Never be the one waiting for their decision. Always have independence, where if somebody else isn’t playing ball – they’re not respecting you, they’re not reciprocating, they’re not investing – you’ve got an option, and that option is to move on with your life. Never put yourself in a position where you’re hoping somebody else will behave in a certain way. Ask for what you want, tell them what you want, tell them what they need to do to show you that they’re going to deliver that, and then move on with your life okay.

If they’re good for you they will come back in and say “I’m ready” and you won’t have to do anything extra. You won’t have to chase or pressure or manipulate or use an ultimatum.

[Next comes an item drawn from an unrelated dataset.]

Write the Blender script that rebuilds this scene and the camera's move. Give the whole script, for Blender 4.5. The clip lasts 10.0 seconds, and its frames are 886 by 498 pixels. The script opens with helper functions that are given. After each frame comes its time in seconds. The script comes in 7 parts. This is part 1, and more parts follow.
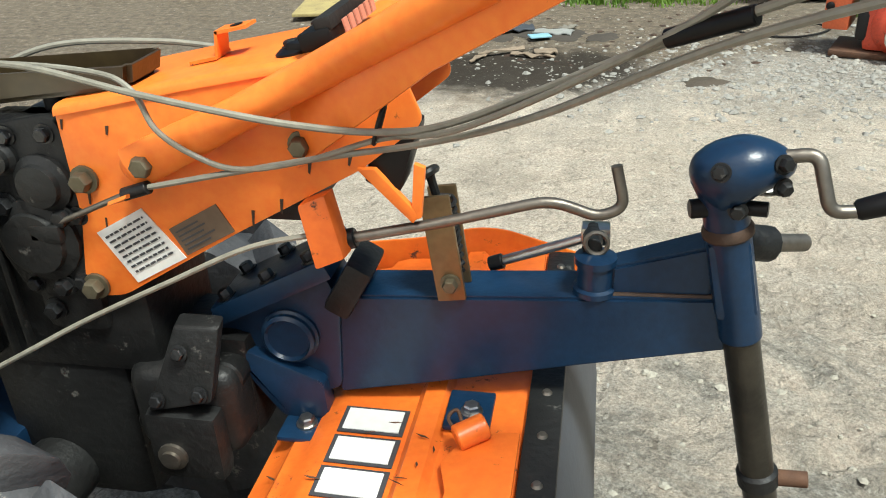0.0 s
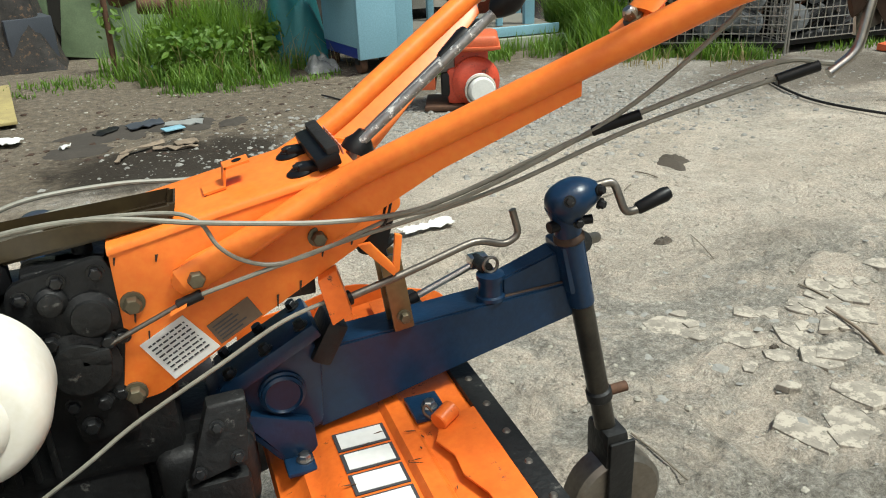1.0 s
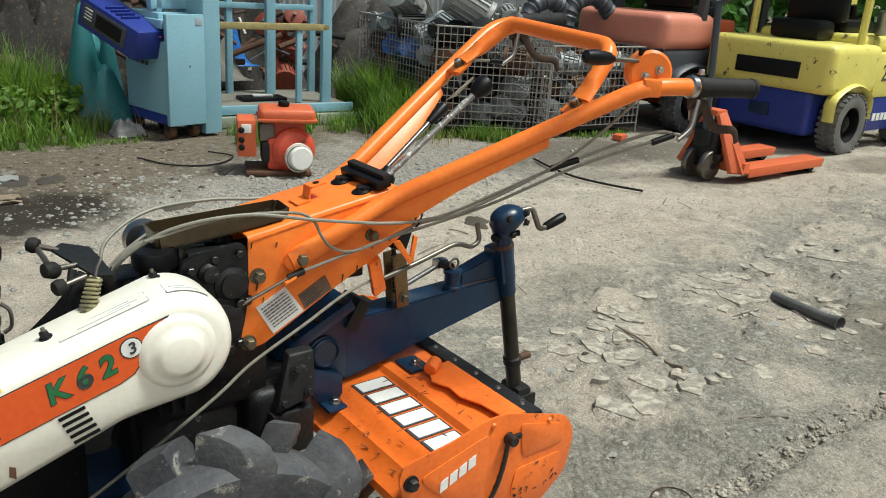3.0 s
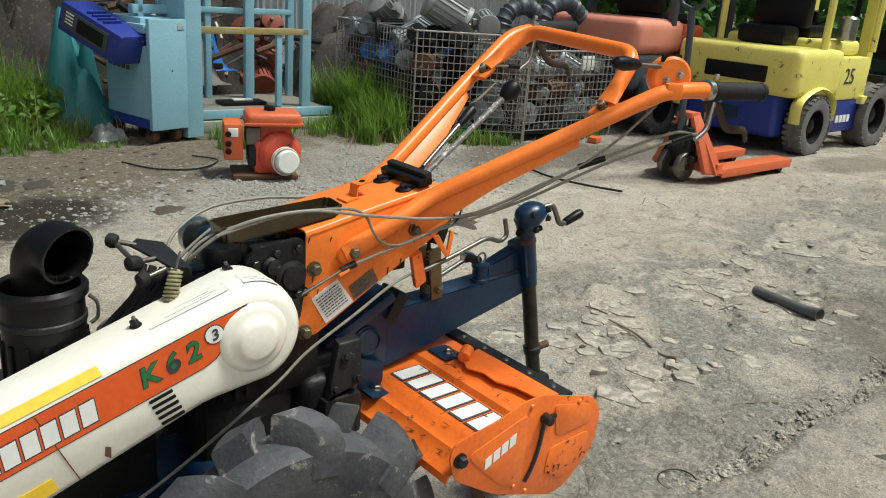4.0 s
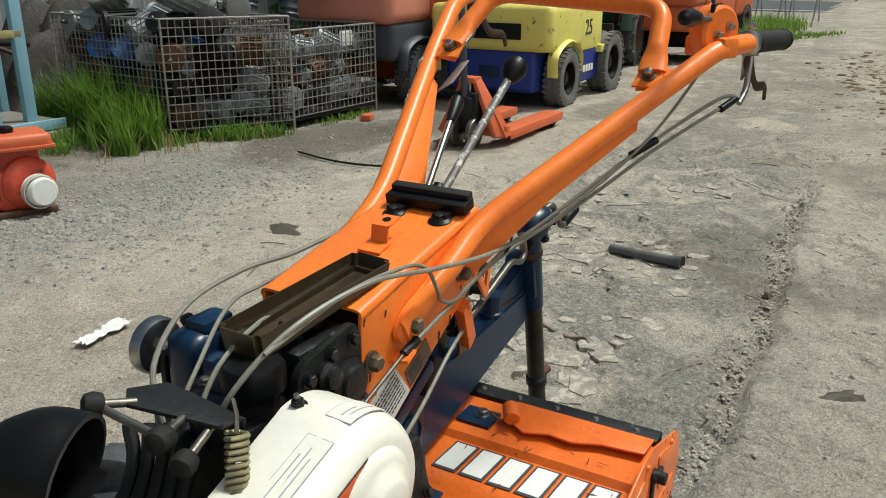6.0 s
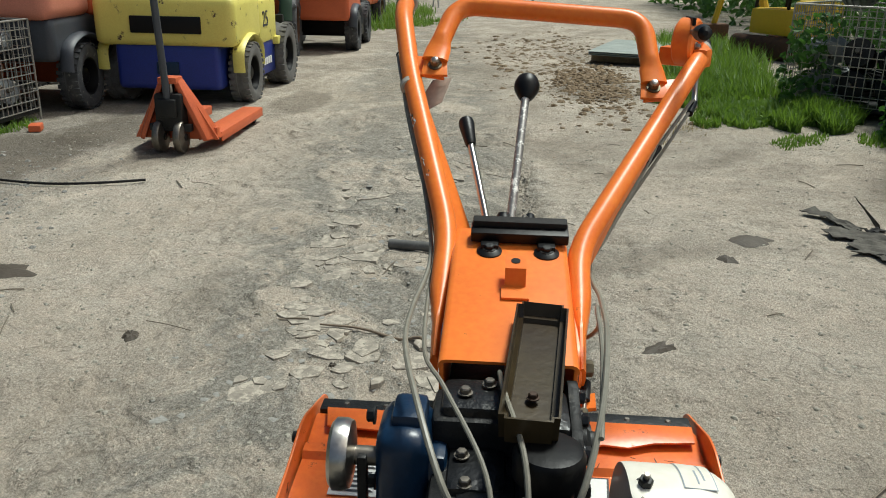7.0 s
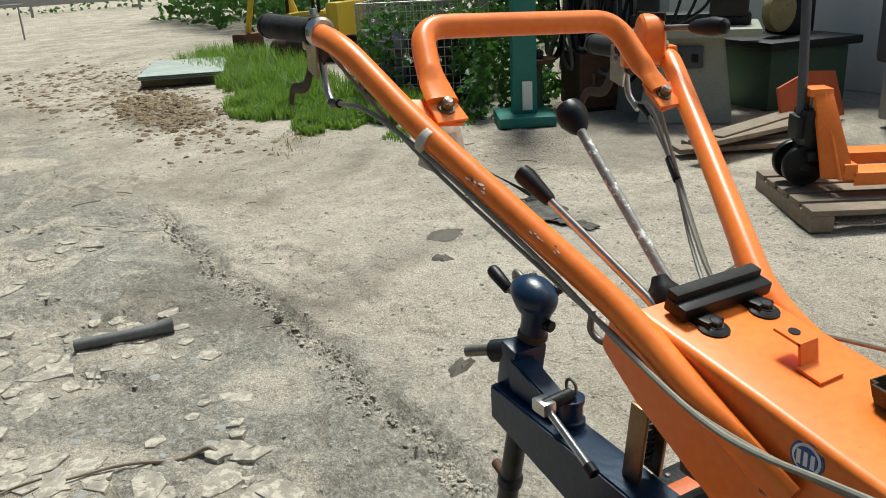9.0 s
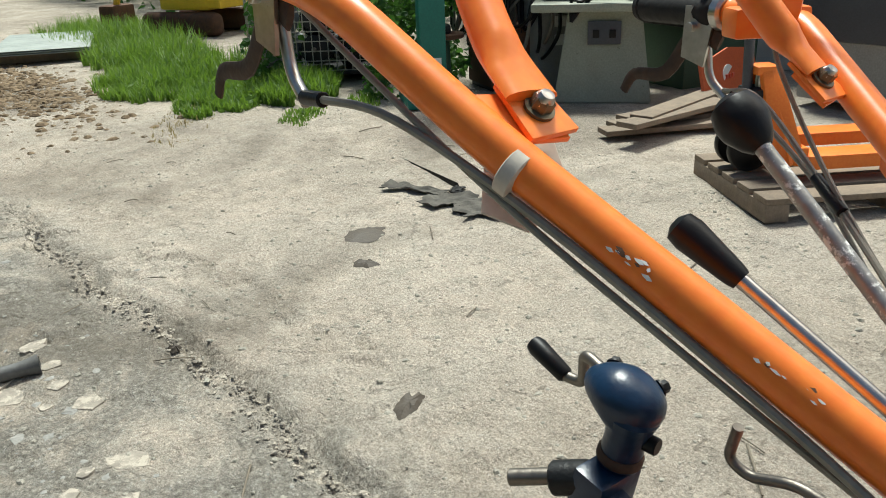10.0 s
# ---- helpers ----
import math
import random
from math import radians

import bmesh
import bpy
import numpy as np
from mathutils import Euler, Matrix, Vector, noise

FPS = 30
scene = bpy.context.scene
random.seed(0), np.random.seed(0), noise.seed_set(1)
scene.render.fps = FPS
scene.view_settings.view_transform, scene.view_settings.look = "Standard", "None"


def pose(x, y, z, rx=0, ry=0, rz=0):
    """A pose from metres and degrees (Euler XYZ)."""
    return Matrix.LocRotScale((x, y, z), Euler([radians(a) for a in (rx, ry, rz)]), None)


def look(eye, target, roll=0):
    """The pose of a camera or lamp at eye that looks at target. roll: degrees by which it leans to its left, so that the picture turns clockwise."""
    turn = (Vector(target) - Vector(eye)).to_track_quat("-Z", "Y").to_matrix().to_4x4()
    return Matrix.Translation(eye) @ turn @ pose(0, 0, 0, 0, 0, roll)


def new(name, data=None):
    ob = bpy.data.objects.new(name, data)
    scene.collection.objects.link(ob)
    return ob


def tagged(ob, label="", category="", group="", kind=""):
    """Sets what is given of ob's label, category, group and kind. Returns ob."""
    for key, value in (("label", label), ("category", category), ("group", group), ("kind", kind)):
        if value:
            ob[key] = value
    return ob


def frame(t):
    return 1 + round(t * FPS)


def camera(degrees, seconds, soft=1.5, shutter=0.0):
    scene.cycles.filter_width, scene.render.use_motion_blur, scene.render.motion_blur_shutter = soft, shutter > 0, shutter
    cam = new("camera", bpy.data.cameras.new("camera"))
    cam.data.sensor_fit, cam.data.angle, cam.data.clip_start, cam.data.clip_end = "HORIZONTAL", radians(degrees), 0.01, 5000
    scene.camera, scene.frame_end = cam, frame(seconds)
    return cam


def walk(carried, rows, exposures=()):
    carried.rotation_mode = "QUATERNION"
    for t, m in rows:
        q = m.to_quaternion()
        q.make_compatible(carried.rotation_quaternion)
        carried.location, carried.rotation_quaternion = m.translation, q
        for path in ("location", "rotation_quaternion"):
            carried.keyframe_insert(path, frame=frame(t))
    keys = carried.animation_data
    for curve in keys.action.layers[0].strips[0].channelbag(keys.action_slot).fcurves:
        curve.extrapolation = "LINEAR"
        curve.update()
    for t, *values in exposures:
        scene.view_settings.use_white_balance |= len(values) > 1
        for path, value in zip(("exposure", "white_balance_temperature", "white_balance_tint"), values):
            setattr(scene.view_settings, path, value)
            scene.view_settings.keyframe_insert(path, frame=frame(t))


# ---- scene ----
S = 1.12  # the plan below is drawn in units of 1.12 m
cam = camera(57.00, 10.0, soft=1.0)
PATH = [
    (0, (0.2922, -0.7974, 1.2709), (-0.0597, 0.9331, 0.3319), -2.54),
    (0.5, (0.1253, -0.8605, 1.3559), (0.4017, 0.9343, 0.5179), -2.36),
    (1, (-0.1713, -1.1019, 1.4268), (0.4314, 0.6178, 0.6025), -2.48),
    (1.5, (-0.3675, -1.2843, 1.4523), (0.3159, 0.4108, 0.6401), -2.52),
    (2, (-0.6588, -1.3965, 1.4976), (0.1663, 0.2423, 0.7015), 0.54),
    (2.5, (-0.7817, -1.4089, 1.5084), (0.2816, 0.1388, 0.8198), 3.08),
    (3, (-0.8504, -1.4144, 1.5068), (0.3152, 0.0780, 0.8632), 3.93),
    (4.5, (-1.1043, -1.3848, 1.5130), (0.2257, -0.0277, 0.8890), 3.19),
    (5, (-1.1124, -1.2595, 1.4835), (0.3646, -0.0684, 0.8513), 1.03),
    (5.5, (-1.0447, -0.9565, 1.4241), (0.4749, 0.1702, 0.7749), 0.32),
    (5.7, (-1.0390, -0.8424, 1.4319), (0.5080, 0.2481, 0.7859), 0.13),
    (6.8, (-1.1451, -0.0967, 1.4796), (0.7157, 0.1717, 0.7974), 1.18),
    (7, (-1.1523, 0.0346, 1.4859), (0.7265, 0.1611, 0.8121), 1.15),
    (7.5, (-1.1455, 0.3186, 1.4974), (0.7247, 0.0628, 0.8362), 2.37),
    (8, (-0.9764, 0.4975, 1.4903), (0.8386, -0.0443, 0.8483), -0.08),
    (8.5, (-0.8265, 0.6549, 1.4952), (0.8960, -0.1277, 0.8468), -2.27),
    (9, (-0.5983, 0.7265, 1.4887), (1.0510, -0.1895, 0.8248), -3.13),
    (9.5, (-0.3454, 0.6449, 1.4451), (1.2653, -0.3254, 0.7638), -3.52),
    (10, (-0.0508, 0.5930, 1.4246), (1.4294, -0.5386, 0.6977), -1.96),
]
walk(cam, [(t, look(eye, target, roll)) for t, eye, target, roll in PATH], [(0, 0.78, 6200, 2.0), (0.5, 0.56, 6200, 2.0), (1, 0.43, 6200, 2.0), (1.5, 0.32, 6200, 2.0), (2.5, 0.25, 6200, 2.0), (4.5, 0.15, 6200, 2.0), (5.7, 0.06, 6200, 2.0), (7, -0.01, 6200, 2.0), (8, 0.16, 6200, 2.0), (9, 0.40, 6200, 2.0), (10, 0.58, 6200, 2.0)])

# ---- light: a bright, thinly overcast day ----
world = bpy.data.worlds.new("sky")
scene.world = world
world.use_nodes = True
wn = world.node_tree
sky = wn.nodes.new("ShaderNodeTexSky")
sky.sky_type = "NISHITA"
sky.sun_disc = False
sky.sun_elevation = radians(52)
sky.sun_rotation = radians(200)
sky.dust_density = 4.0
wn.links.new(sky.outputs[0], wn.nodes["Background"].inputs[0])
wn.nodes["Background"].inputs[1].default_value = 0.066
sun = new("sun", bpy.data.lights.new("sun", "SUN"))
sun.data.energy = 4.1
sun.data.angle = radians(13)
sun.data.color = (1.0, 0.975, 0.90)
sun.matrix_world = look((4, -3, 10), (0, 0, 0))
scene.view_settings.exposure = 0.3

# ---- materials ----
MATS = {}


def mat(name, base, rough=0.6, metal=0.0, dark=None, scale=6.0, mix=0.5, bump=0.15, wear=None, wear_at=0.62, fine=90.0, spec=0.5, coat=0.0, chips=3.1):
    """Paint, metal or stone: a base colour that drifts to a second one, a fine grain, and worn or rusty spots."""
    if name in MATS:
        return MATS[name]
    m = bpy.data.materials.new(name)
    m.use_nodes = True
    nt = m.node_tree
    b = nt.nodes["Principled BSDF"]
    tc = nt.nodes.new("ShaderNodeTexCoord")
    big = nt.nodes.new("ShaderNodeTexNoise")
    big.inputs["Scale"].default_value = scale
    big.inputs["Detail"].default_value = 6
    big.inputs["Roughness"].default_value = 0.65
    small = nt.nodes.new("ShaderNodeTexNoise")
    small.inputs["Scale"].default_value = fine
    small.inputs["Detail"].default_value = 4
    for n in (big, small):
        nt.links.new(tc.outputs["Object"], n.inputs["Vector"])
    dark = dark or tuple(c * 0.6 for c in base)
    ramp = nt.nodes.new("ShaderNodeValToRGB")
    ramp.color_ramp.elements[0].position, ramp.color_ramp.elements[1].position = 0.3, 0.72
    ramp.color_ramp.elements[0].color, ramp.color_ramp.elements[1].color = (*dark, 1), (*base, 1)
    nt.links.new(big.outputs["Fac"], ramp.inputs["Fac"])
    soft = nt.nodes.new("ShaderNodeMix")
    soft.data_type = "RGBA"
    soft.inputs[0].default_value = mix
    soft.inputs[6].default_value = (*base, 1)
    nt.links.new(ramp.outputs[0], soft.inputs[7])
    out = soft.outputs[2]
    grain = nt.nodes.new("ShaderNodeMix")
    grain.data_type = "RGBA"
    grain.blend_type = "OVERLAY"
    grain.inputs[0].default_value = 0.28
    nt.links.new(out, grain.inputs[6])
    nt.links.new(small.outputs["Fac"], grain.inputs[7])
    out = grain.outputs[2]
    rough_out = None
    if wear:
        spots = nt.nodes.new("ShaderNodeTexNoise")
        spots.inputs["Scale"].default_value = scale * chips
        spots.inputs["Detail"].default_value = 9
        spots.inputs["Roughness"].default_value = 0.72
        nt.links.new(tc.outputs["Object"], spots.inputs["Vector"])
        cut = nt.nodes.new("ShaderNodeValToRGB")
        cut.color_ramp.elements[0].position, cut.color_ramp.elements[1].position = wear_at, wear_at + 0.05
        nt.links.new(spots.outputs["Fac"], cut.inputs["Fac"])
        worn = nt.nodes.new("ShaderNodeMix")
        worn.data_type = "RGBA"
        worn.inputs[7].default_value = (*wear, 1)
        nt.links.new(cut.outputs[0], worn.inputs[0])
        nt.links.new(out, worn.inputs[6])
        out = worn.outputs[2]
        rr = nt.nodes.new("ShaderNodeMapRange")
        rr.inputs["To Min"].default_value, rr.inputs["To Max"].default_value = rough, 0.85
        nt.links.new(cut.outputs[0], rr.inputs["Value"])
        nt.links.new(rr.outputs[0], b.inputs["Roughness"])
    else:
        rr = nt.nodes.new("ShaderNodeMapRange")
        rr.inputs["To Min"].default_value, rr.inputs["To Max"].default_value = max(rough - 0.12, 0.05), min(rough + 0.12, 1)
        nt.links.new(big.outputs["Fac"], rr.inputs["Value"])
        nt.links.new(rr.outputs[0], b.inputs["Roughness"])
    nt.links.new(out, b.inputs["Base Color"])
    b.inputs["Metallic"].default_value = metal
    b.inputs["Specular IOR Level"].default_value = spec
    b.inputs["Coat Weight"].default_value = coat
    if bump:
        bp = nt.nodes.new("ShaderNodeBump")
        bp.inputs["Strength"].default_value = bump
        bp.inputs["Distance"].default_value = 0.004
        nt.links.new(small.outputs["Fac"], bp.inputs["Height"])
        nt.links.new(bp.outputs[0], b.inputs["Normal"])
    MATS[name] = m
    return m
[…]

That was my answer for the general audience, but for the girl who sent this question in: look, you’re both young and you’re both inexperienced, so you can relax a little bit. You’re not going to know the answers to all of this stuff, you have to figure it out. You’re actually going through the process of figuring it out. It’s not like you’re lacking something. You’re both shooting in the dark here.

He’s as confused about this as you are, and he probably isn’t being cold and hostile, it’s more likely he doesn’t know how to act. He doesn’t want to hurt you, he doesn’t want to screw things up, so he’s scared to do anything at all. He’s kind of just playing passive, hoping that something else moves this forward without him needing to take a risk.

THERE’S NO RIGHT WAY

There’s no “right” way to deal with this. It’s a myth that people get like more mature as they grow up, really! People my age and older are just as confused about these matters as anyone younger! There’s no right way to do this, you’re gonna have to figure it out, the right way for the two of you, not the right way in general. But you and him just need to sit down, have a vulnerable conversation, like “What are we doing? This is what I want. What do you want? Let’s figure this out one way or the other” and nobody can really tell you the right way to do that because it’s your connection with him. It’s nobody else’s business – not mine, not anybody’s okay.

You two get together, sort it out – your own unique solution to this between the two of you.